#### EXERCISE DIRECTIONS
Only the pictures are omitted; repeat all other data exactly.

#### DATA PROVIDED
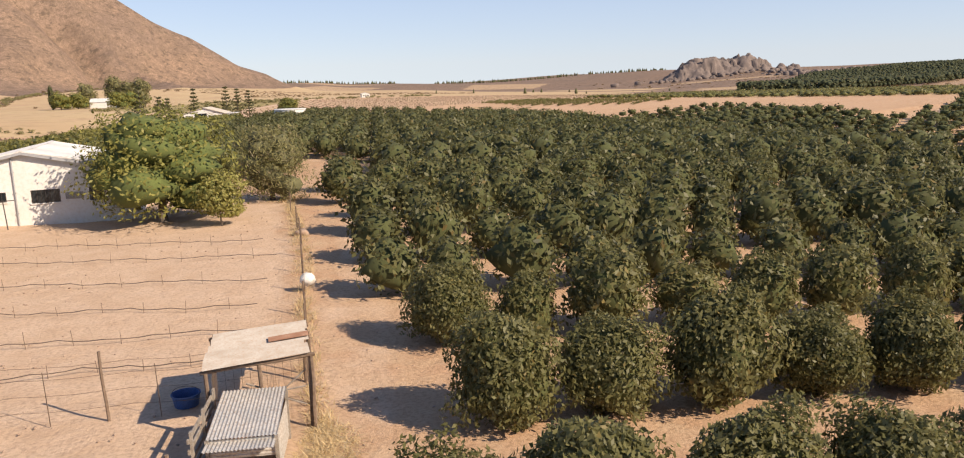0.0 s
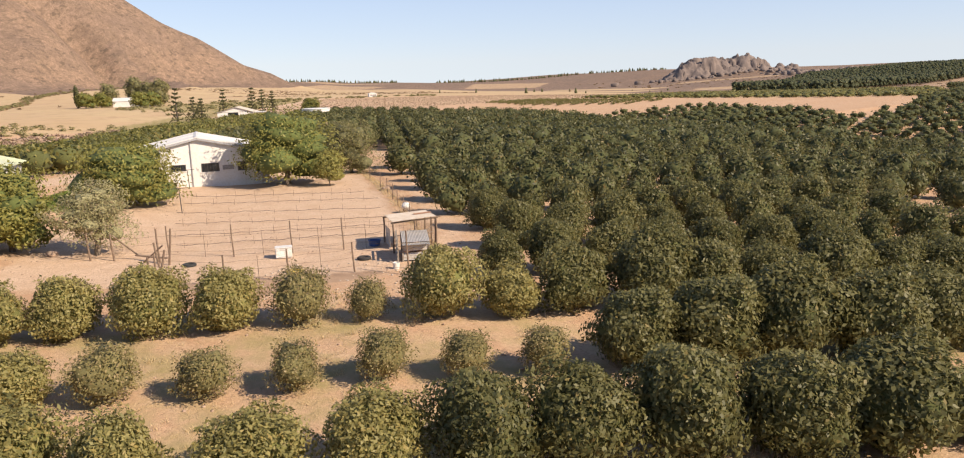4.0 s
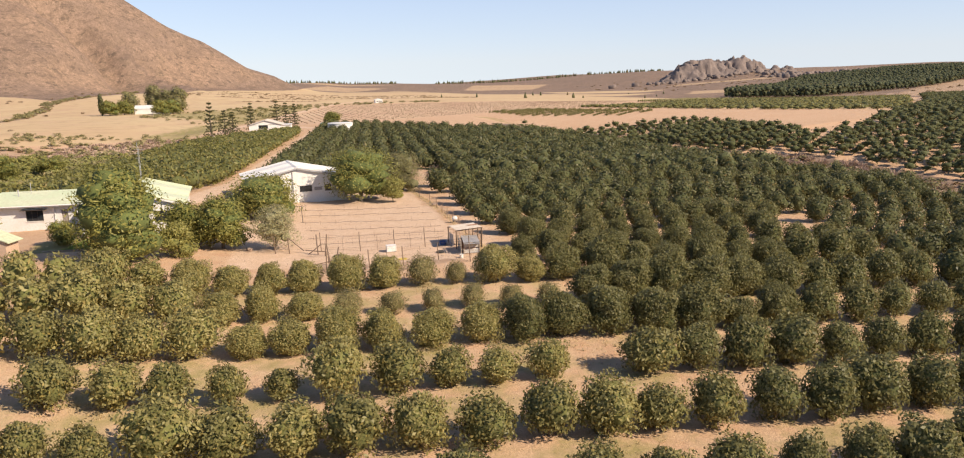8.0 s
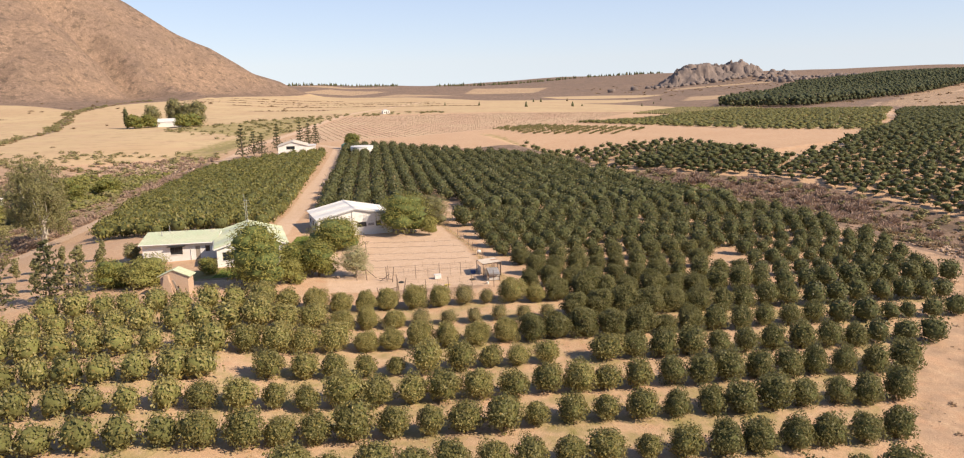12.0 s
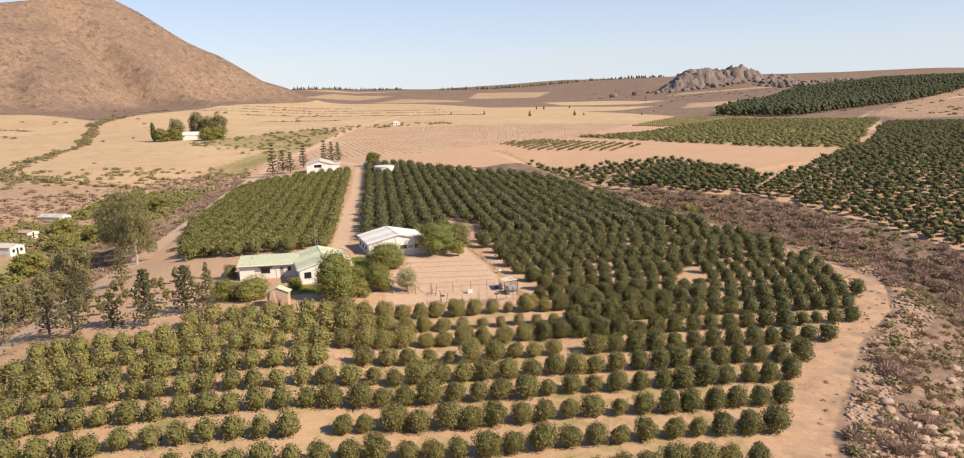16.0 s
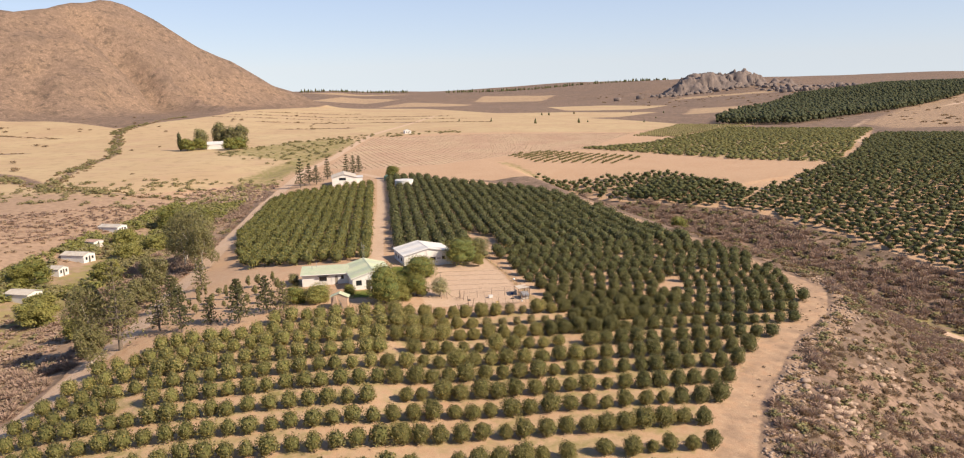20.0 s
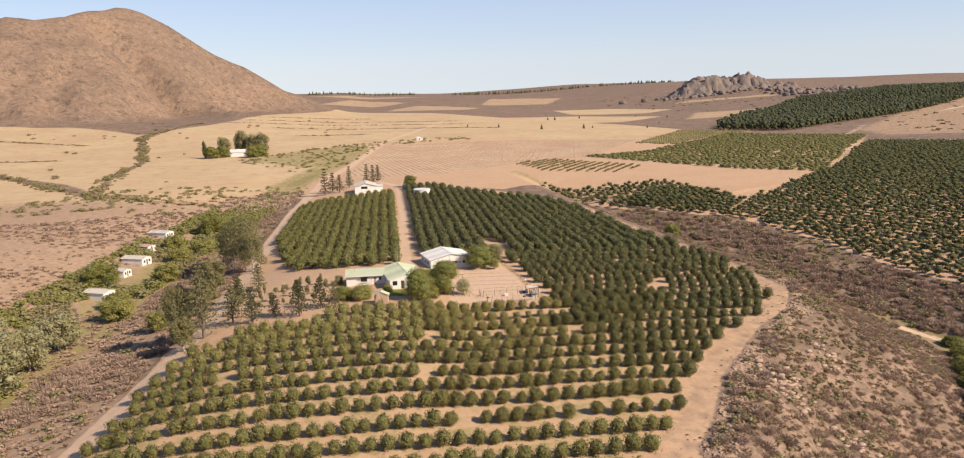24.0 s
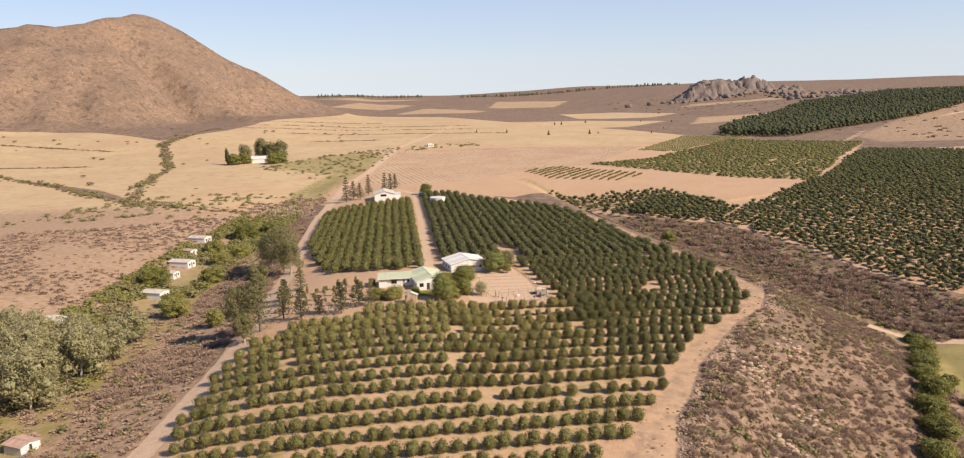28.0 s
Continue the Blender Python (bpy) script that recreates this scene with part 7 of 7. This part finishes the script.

#### ANSWER IN FULL
0.0 s
4.0 s
8.0 s
12.0 s
16.0 s
20.0 s
24.0 s
28.0 s
Continue the Blender Python (bpy) script that recreates this scene with part 7 of 7. This part finishes the script.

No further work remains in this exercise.